Personal information
- Born: January 15, 1901 Pittsburgh, Pennsylvania, U.S.
- Died: April 23, 1978 (aged 77) Wellsville, Ohio, U.S.
- Listed height: 6 ft 0 in (1.83 m)
- Listed weight: 225 lb (102 kg)

Career information
- High school: Bellaire (Bellaire, Ohio)
- College: St. Edward's (1924) Notre Dame (1925–1927)

Career history
- Chicago Bears (1929);
- Stats at Pro Football Reference

= Bull Polisky =

American football player (1901–1978)

John "Bull" Polisky (January 15, 1901 – April 23, 1978) was an American professional football player who played one season with the Chicago Bears of the National Football League (NFL). He played college football at St. Edward's College and the University of Notre Dame.

==Early life and college==
John Polisky was born on January 15, 1901, in Pittsburgh, Pennsylvania. He attended Bellaire High School in Bellaire, Ohio.

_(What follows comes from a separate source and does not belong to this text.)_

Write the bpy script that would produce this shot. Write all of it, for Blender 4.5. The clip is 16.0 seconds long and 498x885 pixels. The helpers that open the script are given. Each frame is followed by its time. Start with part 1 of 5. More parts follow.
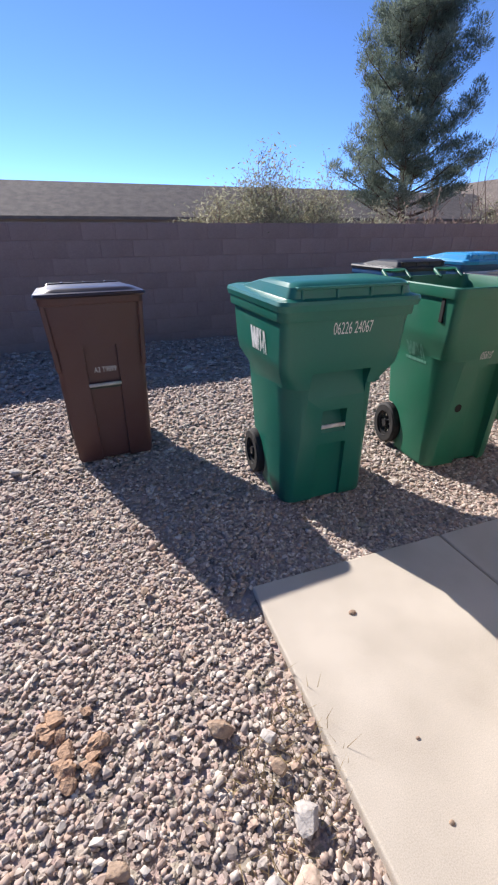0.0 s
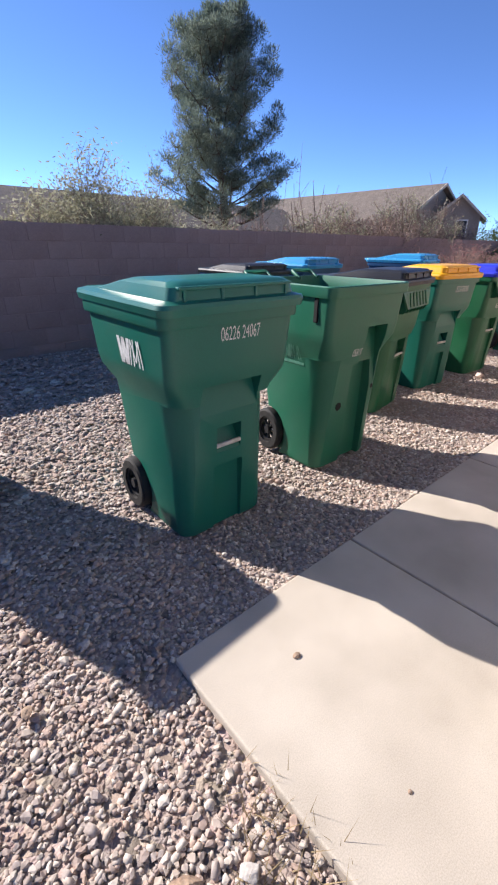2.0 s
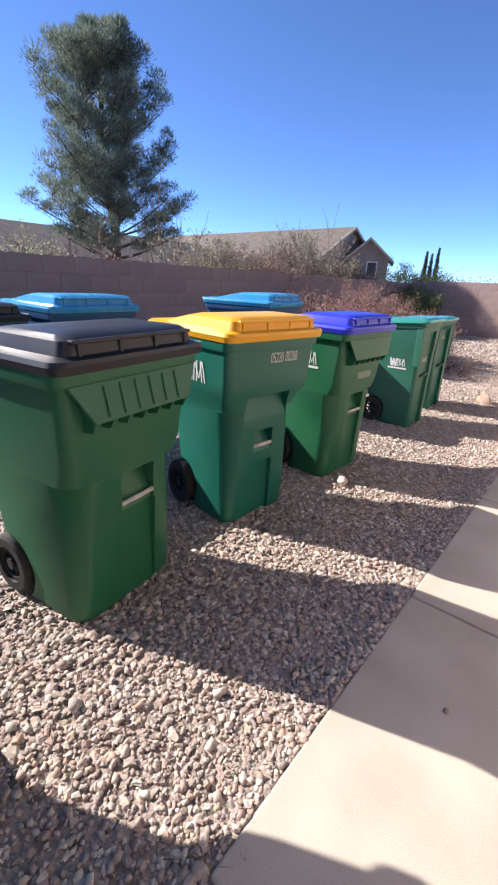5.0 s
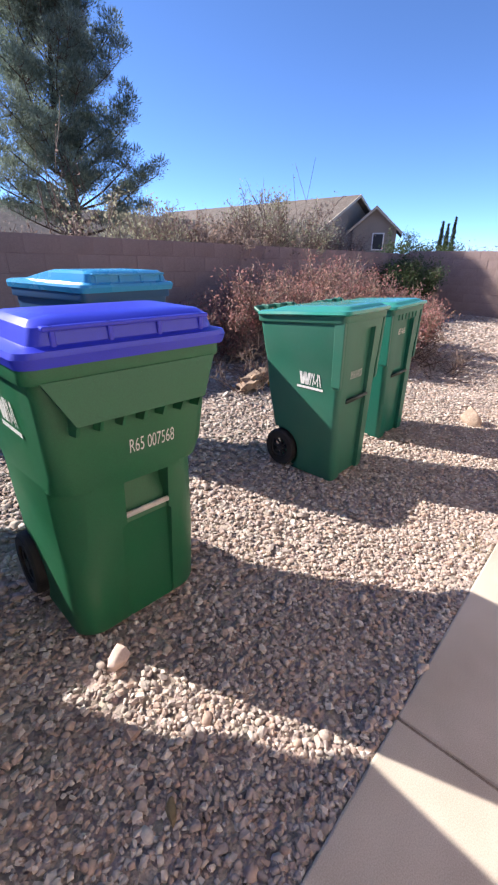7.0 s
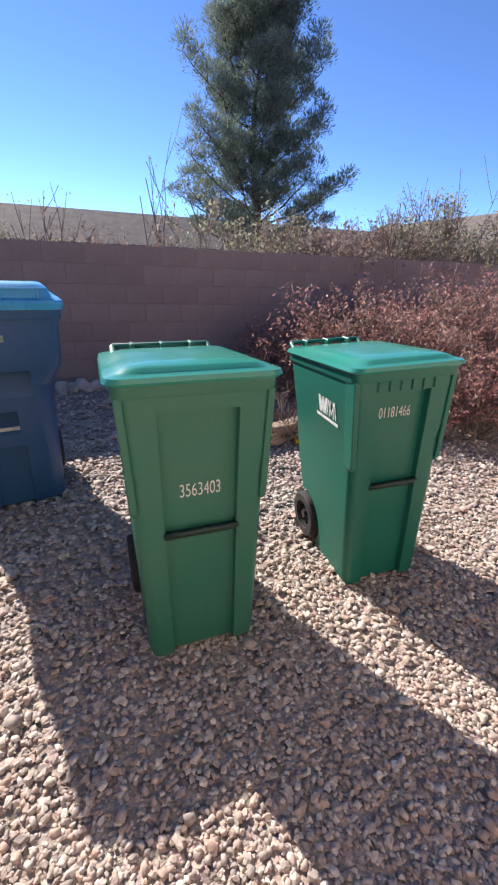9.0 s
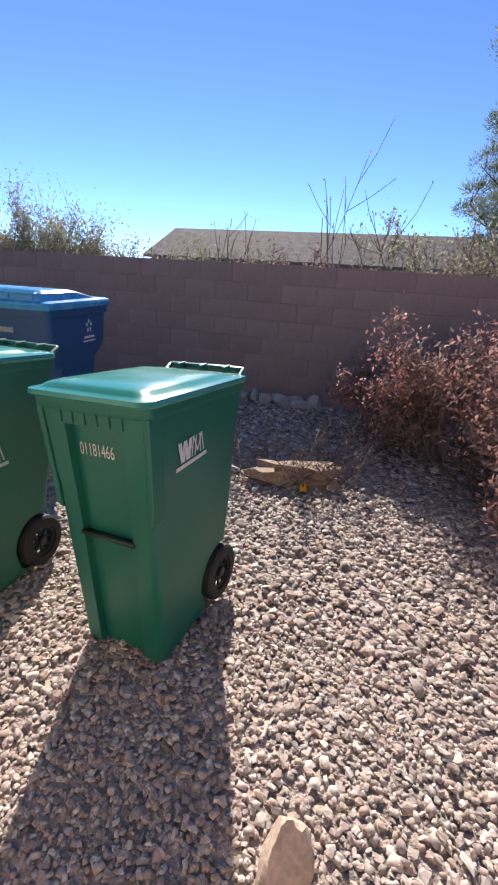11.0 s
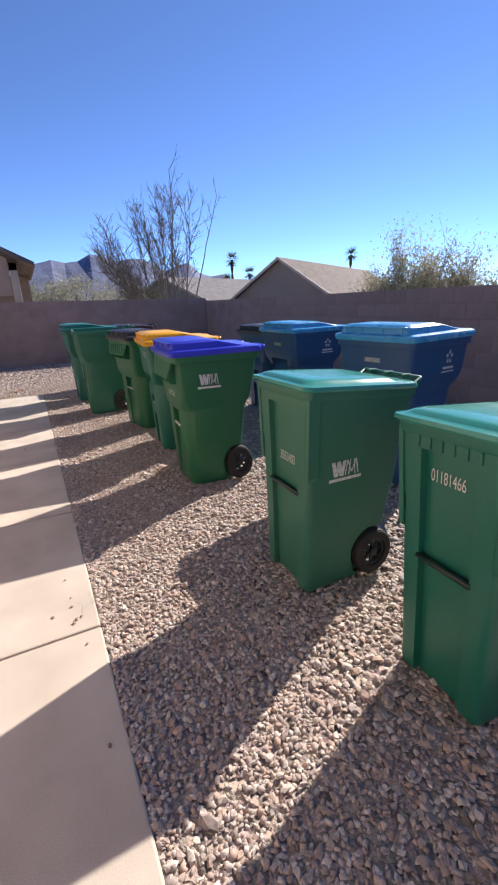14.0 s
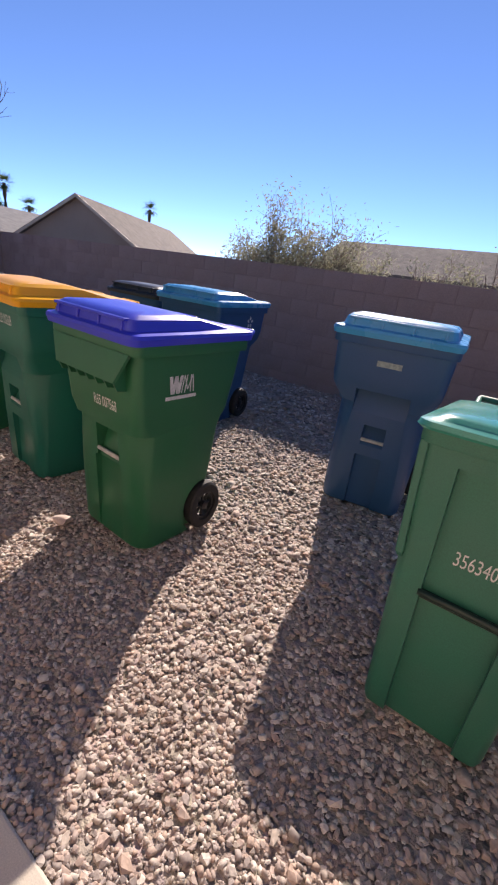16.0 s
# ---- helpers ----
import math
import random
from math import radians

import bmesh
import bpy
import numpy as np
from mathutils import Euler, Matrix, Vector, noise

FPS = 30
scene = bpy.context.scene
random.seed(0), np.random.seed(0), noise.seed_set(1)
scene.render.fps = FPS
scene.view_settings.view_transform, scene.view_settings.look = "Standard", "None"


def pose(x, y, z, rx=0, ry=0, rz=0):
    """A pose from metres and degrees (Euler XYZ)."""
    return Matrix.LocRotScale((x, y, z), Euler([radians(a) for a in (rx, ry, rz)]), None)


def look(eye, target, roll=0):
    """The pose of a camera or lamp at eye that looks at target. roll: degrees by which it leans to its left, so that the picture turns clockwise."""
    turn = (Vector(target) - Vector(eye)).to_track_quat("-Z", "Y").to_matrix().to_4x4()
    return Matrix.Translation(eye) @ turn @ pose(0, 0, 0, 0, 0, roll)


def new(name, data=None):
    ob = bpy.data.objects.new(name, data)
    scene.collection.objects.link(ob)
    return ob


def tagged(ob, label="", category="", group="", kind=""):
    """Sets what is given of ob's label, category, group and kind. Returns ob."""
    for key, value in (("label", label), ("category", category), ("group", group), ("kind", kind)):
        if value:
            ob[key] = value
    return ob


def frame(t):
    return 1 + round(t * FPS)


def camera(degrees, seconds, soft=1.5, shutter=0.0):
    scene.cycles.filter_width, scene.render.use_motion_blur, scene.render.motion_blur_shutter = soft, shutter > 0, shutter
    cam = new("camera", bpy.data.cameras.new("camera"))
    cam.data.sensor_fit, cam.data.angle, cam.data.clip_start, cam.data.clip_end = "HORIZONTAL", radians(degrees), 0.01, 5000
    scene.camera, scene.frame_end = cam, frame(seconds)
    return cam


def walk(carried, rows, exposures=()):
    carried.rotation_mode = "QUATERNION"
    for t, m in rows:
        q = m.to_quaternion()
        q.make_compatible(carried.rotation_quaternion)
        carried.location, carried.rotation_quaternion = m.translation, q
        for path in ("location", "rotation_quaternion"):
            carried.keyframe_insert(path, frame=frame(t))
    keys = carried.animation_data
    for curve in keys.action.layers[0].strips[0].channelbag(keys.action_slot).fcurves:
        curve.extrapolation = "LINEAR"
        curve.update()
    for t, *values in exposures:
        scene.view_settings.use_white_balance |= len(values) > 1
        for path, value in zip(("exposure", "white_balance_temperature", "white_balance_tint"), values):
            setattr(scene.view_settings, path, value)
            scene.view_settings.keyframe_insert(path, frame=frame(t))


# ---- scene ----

Polisky was a member of the St. Edward's Saints of St. Edward's College in 1924. He was then a three-year letterman for the Notre Dame Fighting Irish of the University of Notre Dame from 1925 to 1927. He was also an outfielder on the Notre Dame Fighting Irish baseball team from 1926 to 1927.

==Professional career==
Polisky signed with the Chicago Bears of the National Football League in 1929. He played in nine games, starting six, for the Bears during the 1929 season. He became a free agent after the season.

==Death==
Polisky died on April 23, 1978, in Wellsville, Ohio.